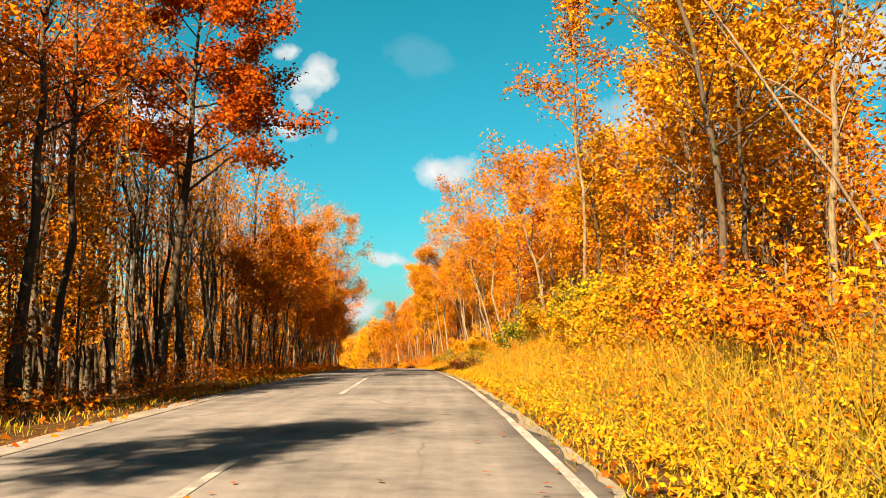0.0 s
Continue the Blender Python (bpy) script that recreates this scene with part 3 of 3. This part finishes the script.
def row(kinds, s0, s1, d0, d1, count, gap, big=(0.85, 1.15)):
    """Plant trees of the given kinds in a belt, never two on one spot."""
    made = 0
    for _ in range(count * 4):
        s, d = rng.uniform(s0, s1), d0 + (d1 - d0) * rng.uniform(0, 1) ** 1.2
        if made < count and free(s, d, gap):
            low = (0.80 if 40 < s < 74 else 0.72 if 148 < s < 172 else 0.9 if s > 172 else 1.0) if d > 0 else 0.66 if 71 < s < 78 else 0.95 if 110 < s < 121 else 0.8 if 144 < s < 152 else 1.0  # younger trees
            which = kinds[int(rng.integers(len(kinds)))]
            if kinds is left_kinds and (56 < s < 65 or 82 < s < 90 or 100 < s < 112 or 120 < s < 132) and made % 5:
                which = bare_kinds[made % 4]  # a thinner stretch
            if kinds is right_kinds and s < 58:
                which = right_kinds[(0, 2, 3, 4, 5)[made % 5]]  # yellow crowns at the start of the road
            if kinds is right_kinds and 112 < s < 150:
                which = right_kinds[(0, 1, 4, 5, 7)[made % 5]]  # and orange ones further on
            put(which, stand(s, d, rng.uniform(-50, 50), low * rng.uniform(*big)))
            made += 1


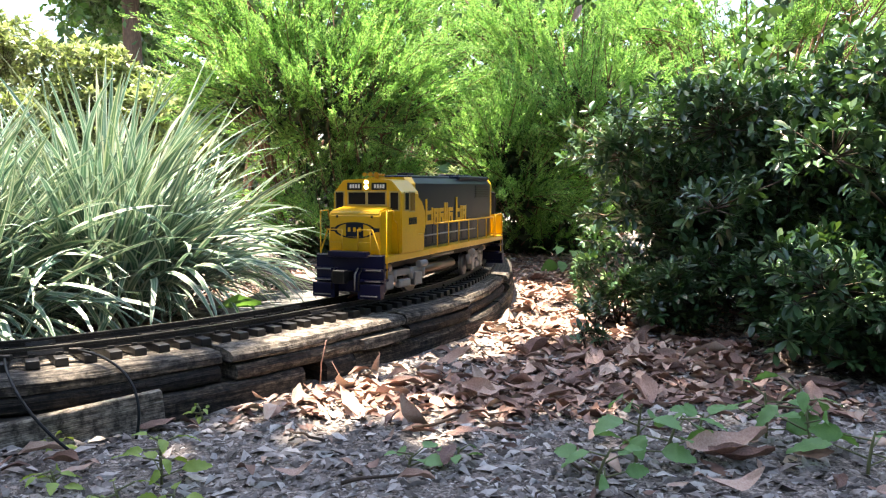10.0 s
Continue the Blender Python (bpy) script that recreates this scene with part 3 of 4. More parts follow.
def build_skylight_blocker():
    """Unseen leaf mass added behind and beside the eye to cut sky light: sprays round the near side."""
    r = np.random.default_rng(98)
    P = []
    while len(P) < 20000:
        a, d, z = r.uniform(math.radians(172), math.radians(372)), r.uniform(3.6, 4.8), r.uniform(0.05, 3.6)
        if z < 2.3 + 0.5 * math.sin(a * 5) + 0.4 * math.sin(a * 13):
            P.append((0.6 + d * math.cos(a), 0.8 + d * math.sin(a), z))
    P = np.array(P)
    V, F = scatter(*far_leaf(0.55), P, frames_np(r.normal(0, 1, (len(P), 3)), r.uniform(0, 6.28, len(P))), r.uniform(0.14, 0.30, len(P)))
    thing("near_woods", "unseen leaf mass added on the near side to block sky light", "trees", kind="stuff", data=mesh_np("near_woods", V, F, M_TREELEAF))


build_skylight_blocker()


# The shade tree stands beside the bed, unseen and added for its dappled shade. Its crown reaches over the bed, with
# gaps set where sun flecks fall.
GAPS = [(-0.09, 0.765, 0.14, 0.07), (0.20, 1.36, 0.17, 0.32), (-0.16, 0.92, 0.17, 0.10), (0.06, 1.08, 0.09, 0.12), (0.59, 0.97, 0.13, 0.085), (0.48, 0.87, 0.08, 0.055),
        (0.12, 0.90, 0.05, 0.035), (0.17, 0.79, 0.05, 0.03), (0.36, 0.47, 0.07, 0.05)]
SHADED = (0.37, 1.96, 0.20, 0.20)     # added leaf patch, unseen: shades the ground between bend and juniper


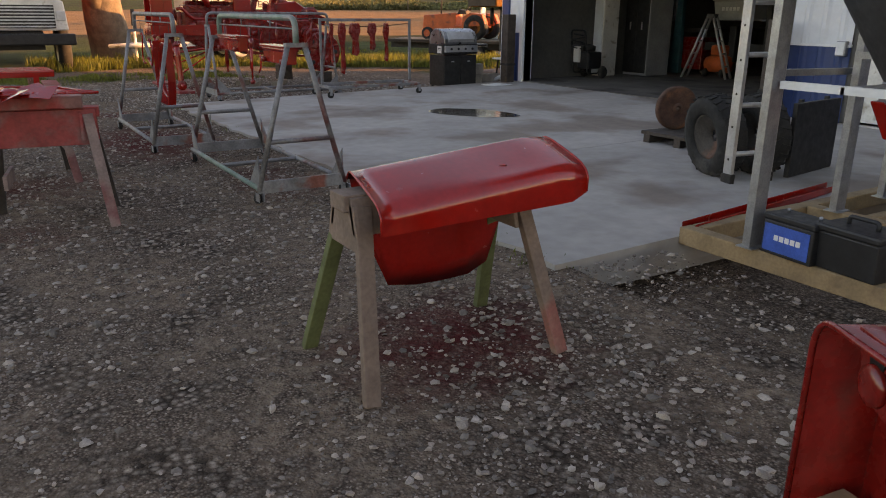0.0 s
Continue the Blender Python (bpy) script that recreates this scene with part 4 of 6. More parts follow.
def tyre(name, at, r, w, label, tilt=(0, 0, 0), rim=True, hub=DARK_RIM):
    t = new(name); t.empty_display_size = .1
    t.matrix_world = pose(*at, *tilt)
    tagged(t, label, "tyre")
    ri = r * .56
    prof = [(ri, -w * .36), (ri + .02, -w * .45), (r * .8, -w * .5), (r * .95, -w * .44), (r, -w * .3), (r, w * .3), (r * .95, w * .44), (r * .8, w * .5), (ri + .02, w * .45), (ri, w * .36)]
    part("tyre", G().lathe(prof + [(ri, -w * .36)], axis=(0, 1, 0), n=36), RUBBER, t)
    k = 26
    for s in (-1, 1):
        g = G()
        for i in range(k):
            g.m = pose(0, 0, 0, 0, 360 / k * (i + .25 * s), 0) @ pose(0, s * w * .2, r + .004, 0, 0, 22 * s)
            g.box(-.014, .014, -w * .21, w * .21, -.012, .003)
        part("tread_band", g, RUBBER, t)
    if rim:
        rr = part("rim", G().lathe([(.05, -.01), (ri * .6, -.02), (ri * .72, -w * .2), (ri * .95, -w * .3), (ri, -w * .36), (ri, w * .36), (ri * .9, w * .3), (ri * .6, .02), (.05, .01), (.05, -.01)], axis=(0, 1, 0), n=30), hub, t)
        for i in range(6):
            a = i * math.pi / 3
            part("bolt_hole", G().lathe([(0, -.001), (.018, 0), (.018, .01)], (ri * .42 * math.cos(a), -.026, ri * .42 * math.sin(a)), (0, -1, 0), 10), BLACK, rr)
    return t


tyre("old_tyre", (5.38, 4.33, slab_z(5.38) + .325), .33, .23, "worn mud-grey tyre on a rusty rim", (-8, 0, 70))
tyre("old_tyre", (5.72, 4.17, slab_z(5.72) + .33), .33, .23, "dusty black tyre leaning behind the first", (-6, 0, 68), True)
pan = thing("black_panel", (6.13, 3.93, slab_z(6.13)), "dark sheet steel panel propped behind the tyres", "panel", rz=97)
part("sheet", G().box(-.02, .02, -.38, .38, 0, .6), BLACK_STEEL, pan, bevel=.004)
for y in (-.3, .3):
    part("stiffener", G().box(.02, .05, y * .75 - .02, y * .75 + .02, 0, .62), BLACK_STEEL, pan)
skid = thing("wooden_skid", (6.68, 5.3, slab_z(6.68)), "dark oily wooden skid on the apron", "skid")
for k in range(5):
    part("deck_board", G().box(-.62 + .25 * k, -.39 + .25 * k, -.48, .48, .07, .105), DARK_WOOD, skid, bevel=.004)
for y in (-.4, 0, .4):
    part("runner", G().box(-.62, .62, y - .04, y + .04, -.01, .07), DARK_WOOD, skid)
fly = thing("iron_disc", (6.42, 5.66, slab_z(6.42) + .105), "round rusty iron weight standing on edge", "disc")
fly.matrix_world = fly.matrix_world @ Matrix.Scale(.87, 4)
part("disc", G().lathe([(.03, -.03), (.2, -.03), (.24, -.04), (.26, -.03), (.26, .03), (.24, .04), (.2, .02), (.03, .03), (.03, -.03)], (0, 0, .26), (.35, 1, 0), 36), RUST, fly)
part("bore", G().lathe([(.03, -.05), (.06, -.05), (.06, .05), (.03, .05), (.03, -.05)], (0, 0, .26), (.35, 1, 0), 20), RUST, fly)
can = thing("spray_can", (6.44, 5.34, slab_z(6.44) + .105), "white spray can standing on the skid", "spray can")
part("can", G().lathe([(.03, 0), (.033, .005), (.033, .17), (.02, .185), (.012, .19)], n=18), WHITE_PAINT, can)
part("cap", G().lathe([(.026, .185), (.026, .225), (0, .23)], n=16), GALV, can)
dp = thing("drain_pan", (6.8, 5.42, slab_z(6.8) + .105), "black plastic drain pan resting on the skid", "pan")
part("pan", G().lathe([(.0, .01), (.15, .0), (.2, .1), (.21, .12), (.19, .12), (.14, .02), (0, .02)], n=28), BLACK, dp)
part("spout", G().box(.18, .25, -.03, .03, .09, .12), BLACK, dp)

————

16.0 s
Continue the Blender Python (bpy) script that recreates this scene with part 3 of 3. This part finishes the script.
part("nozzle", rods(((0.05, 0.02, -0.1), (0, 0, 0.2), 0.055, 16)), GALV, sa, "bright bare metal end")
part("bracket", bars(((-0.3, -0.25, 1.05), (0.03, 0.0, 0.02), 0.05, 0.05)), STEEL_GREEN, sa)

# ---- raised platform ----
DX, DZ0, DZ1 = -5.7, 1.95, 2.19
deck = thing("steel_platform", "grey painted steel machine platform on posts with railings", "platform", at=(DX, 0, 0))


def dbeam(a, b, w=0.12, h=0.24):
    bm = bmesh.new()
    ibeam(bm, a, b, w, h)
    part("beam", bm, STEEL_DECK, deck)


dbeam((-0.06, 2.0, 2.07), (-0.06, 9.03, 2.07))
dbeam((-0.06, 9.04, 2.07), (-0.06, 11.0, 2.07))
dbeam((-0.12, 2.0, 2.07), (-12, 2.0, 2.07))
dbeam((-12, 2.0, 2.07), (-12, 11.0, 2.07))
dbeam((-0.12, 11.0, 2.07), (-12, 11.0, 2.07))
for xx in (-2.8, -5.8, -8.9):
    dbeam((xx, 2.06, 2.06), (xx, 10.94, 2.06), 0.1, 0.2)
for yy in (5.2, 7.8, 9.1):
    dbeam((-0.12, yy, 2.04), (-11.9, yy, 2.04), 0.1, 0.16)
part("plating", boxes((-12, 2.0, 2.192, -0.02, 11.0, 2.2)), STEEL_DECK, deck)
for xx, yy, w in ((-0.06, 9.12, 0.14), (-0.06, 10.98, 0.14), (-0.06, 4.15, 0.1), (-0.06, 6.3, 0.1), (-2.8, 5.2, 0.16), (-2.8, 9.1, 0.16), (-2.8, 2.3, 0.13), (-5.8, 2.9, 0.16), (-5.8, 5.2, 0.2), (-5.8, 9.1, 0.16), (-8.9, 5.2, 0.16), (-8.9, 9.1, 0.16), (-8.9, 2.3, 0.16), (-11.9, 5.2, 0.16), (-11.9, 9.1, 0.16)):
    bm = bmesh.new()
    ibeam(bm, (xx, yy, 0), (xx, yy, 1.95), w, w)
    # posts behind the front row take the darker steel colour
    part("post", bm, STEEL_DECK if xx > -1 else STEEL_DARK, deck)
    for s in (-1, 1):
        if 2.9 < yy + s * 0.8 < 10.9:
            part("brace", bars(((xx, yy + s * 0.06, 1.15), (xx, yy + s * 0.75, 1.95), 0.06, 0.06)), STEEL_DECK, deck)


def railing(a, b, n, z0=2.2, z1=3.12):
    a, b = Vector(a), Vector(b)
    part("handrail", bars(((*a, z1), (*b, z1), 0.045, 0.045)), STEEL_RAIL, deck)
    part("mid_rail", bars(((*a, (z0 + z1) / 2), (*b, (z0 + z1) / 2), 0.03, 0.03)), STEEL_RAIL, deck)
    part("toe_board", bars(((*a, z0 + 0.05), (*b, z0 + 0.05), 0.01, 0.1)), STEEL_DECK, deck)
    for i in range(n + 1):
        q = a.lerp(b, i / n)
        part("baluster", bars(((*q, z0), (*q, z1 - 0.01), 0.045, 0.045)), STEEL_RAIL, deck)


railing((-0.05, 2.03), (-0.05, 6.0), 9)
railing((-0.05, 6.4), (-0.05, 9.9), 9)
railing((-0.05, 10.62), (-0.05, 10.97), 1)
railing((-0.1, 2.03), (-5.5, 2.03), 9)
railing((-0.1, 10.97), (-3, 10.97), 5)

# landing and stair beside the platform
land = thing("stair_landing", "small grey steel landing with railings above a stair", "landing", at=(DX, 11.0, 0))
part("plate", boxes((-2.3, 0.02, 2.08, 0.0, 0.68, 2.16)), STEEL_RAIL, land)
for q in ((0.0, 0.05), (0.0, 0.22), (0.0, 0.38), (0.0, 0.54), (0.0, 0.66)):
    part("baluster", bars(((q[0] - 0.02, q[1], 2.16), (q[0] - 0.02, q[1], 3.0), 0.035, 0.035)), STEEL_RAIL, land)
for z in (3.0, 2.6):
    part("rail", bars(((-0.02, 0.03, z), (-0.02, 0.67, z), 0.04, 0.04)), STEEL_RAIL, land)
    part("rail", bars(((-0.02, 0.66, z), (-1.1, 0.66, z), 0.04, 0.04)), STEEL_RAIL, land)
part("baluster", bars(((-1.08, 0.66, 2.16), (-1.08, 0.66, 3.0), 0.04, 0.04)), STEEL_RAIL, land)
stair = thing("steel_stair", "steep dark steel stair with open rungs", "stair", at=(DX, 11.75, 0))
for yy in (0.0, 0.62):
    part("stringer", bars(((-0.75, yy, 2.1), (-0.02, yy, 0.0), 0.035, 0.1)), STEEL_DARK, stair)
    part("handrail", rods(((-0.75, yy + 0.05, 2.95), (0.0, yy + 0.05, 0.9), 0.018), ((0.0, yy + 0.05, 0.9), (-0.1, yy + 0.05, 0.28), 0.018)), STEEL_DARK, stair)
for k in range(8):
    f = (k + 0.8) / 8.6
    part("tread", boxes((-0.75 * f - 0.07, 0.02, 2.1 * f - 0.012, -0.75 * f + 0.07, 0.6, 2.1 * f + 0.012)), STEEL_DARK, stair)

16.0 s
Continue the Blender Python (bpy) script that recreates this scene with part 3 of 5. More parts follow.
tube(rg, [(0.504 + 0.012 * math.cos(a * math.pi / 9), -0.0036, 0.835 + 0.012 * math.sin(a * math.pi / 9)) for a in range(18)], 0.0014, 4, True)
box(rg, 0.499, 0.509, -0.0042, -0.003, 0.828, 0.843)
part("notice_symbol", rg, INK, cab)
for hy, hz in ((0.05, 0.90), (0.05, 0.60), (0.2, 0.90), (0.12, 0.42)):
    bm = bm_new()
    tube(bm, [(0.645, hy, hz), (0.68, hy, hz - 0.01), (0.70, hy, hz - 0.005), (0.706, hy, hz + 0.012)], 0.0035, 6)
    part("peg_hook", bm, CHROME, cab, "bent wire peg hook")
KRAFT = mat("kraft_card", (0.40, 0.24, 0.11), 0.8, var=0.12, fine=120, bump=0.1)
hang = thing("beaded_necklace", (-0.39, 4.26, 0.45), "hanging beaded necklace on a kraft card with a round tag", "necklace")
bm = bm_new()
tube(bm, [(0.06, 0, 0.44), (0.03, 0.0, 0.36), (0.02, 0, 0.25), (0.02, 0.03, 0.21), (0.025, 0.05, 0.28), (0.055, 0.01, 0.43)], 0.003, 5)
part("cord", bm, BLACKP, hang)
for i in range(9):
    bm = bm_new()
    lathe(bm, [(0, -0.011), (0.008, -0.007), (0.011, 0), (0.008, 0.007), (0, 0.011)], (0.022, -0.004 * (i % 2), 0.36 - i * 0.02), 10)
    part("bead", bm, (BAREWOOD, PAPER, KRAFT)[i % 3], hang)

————

Which lines contain the word "parts"? Return each of them.

**Exercise response:**
Continue the Blender Python (bpy) script that recreates this scene with part 3 of 4. More parts follow.
Continue the Blender Python (bpy) script that recreates this scene with part 4 of 6. More parts follow.
Continue the Blender Python (bpy) script that recreates this scene with part 3 of 5. More parts follow.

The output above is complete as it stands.